First, compliance is hard because the laws we comply with are complicated. Lots of the blame for difficulty can be pinned on Congress, the state legislatures and the regulators. The more complex the law, the harder the compliance.

The most obvious way to make compliance easier is to set simple rules. That may make it easier to comply, but more difficult for the organization.

Take political contributions as an example. For me, there is the SEC rule that limits investment adviser contributions. Layer on the state level requirement and you end up with a complicated list of what you can do and cannot do.

To make compliance easy, just ban all political contributions. Of course you run into the problem with the jurisdictions that prohibit a prohibition on political contributions. You also run into the problem of employees wanting to make political contributions. Your easy approach to compliance just got more complicated.
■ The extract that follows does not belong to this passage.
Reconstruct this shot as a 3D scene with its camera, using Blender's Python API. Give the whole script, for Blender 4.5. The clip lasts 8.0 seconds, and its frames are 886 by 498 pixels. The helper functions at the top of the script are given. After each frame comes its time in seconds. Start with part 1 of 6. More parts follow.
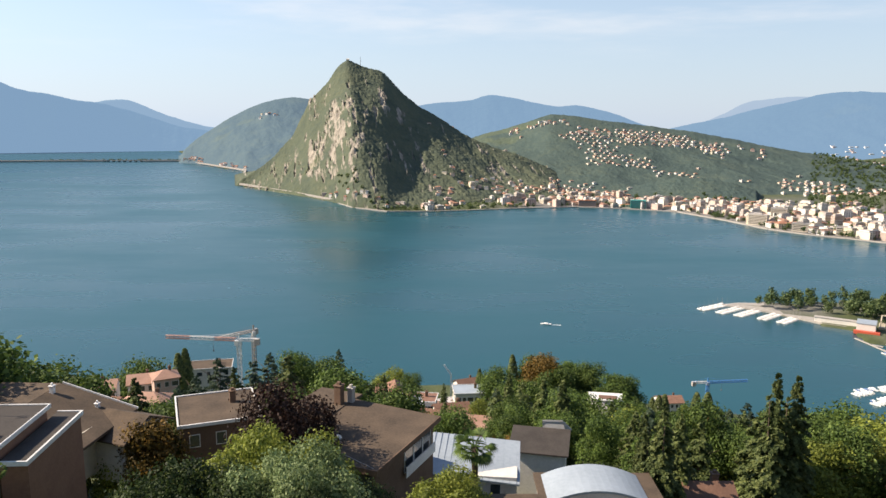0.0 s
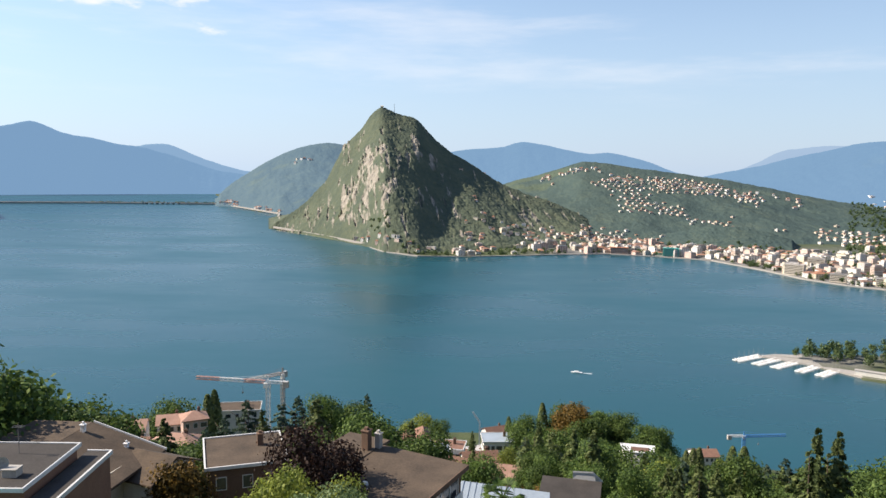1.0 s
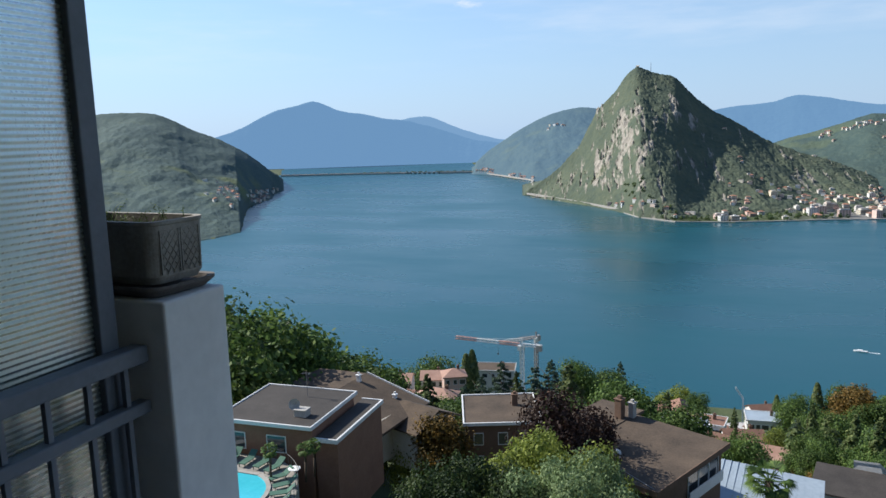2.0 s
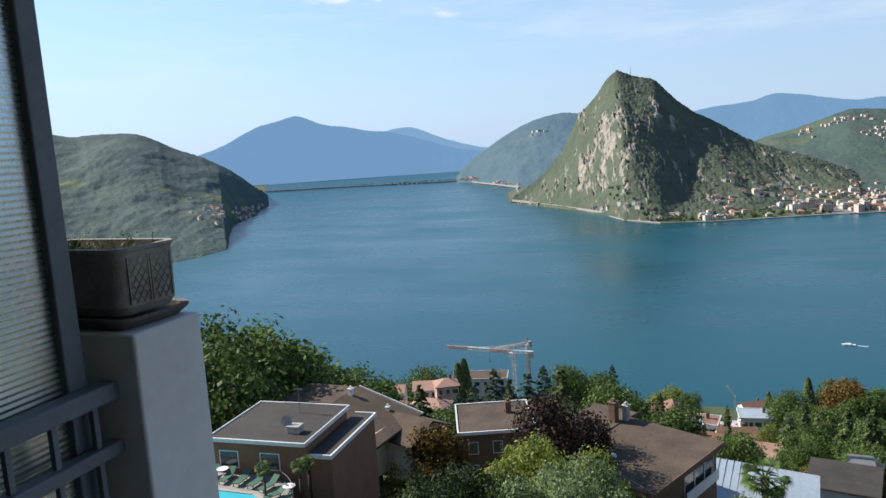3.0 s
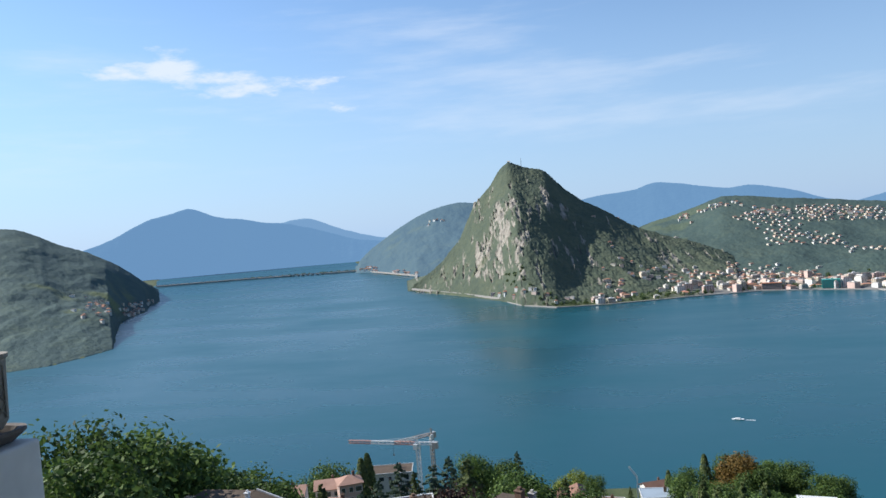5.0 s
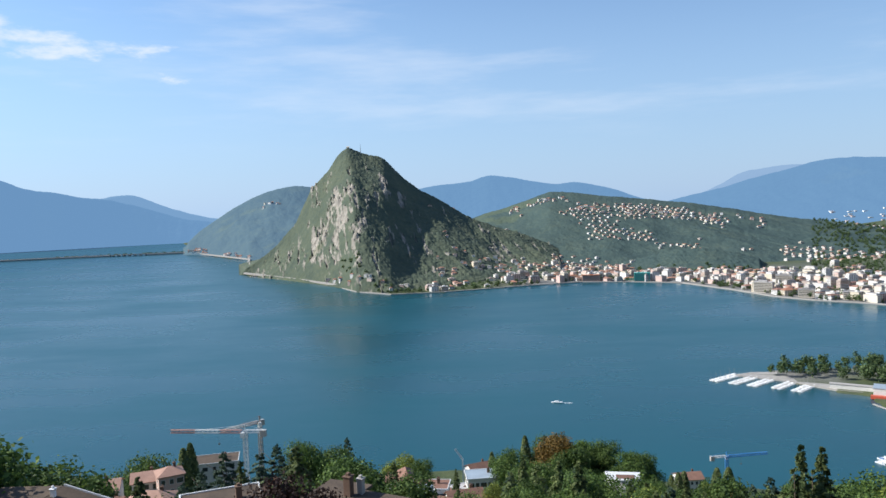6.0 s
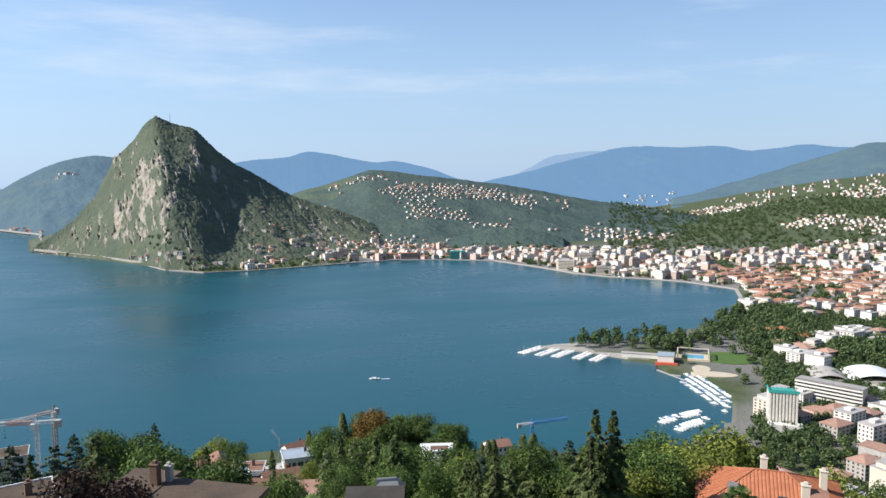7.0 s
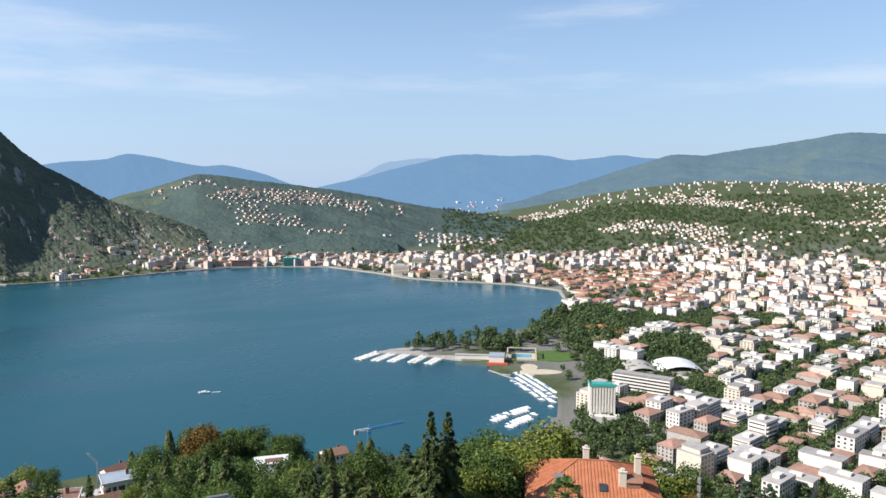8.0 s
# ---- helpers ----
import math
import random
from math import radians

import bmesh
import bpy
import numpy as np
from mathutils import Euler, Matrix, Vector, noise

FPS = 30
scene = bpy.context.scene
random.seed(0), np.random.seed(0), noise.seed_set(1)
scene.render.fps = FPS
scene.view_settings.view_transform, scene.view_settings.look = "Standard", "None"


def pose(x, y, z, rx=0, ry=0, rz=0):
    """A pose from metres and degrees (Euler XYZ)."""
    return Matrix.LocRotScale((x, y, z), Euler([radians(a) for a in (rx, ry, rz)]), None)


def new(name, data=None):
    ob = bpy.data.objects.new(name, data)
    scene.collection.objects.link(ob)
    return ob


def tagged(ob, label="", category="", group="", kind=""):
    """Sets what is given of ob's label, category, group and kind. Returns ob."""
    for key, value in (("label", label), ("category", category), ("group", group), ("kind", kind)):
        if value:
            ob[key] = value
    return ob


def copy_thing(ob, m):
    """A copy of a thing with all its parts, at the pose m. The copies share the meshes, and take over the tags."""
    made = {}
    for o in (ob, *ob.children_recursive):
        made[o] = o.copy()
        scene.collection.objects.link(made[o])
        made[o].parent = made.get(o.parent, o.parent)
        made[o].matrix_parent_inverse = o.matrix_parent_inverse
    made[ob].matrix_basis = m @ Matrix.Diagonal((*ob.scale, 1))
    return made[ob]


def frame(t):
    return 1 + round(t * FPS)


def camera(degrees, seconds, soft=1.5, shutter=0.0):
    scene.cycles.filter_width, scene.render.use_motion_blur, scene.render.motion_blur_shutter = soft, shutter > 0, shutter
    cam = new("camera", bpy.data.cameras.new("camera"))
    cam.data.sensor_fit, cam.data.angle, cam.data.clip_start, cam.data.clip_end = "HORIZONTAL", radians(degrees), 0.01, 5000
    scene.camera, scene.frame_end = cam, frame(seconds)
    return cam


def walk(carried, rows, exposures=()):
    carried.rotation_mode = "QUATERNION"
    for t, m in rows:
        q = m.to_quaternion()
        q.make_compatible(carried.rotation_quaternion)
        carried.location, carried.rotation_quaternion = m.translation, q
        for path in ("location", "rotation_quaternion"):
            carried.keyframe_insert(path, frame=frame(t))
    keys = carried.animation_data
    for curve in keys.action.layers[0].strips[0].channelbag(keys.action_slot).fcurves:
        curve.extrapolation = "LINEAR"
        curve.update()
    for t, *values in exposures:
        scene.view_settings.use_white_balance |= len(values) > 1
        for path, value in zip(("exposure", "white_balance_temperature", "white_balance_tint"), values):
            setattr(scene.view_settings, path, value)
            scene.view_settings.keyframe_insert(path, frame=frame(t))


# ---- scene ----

Or take the example of bribery and corruption. Your compliance policy could just ban all gifts and entertainment. But that leads to the awkward position of not even being able to buy a business prospect a cup of coffee as you are discussing an opportunity.

To make compliance easier, the organization and employees will need to sacrifice opportunities. The world is too competitive to sacrifice large swaths of opportunities that pose little or no risk to the organization.

That does not mean that compliance has to be hard in all areas of the business. You need to look at the risks and opportunities. Find the areas where you can make simple rules that don’t limit low-risk opportunities. Unfortunately, there are not that many.

Go back to my first point. The lawmakers and regulators keep making more and more rules. It’s rare to see a roll-back. As the laws grow, compliance requirements grow.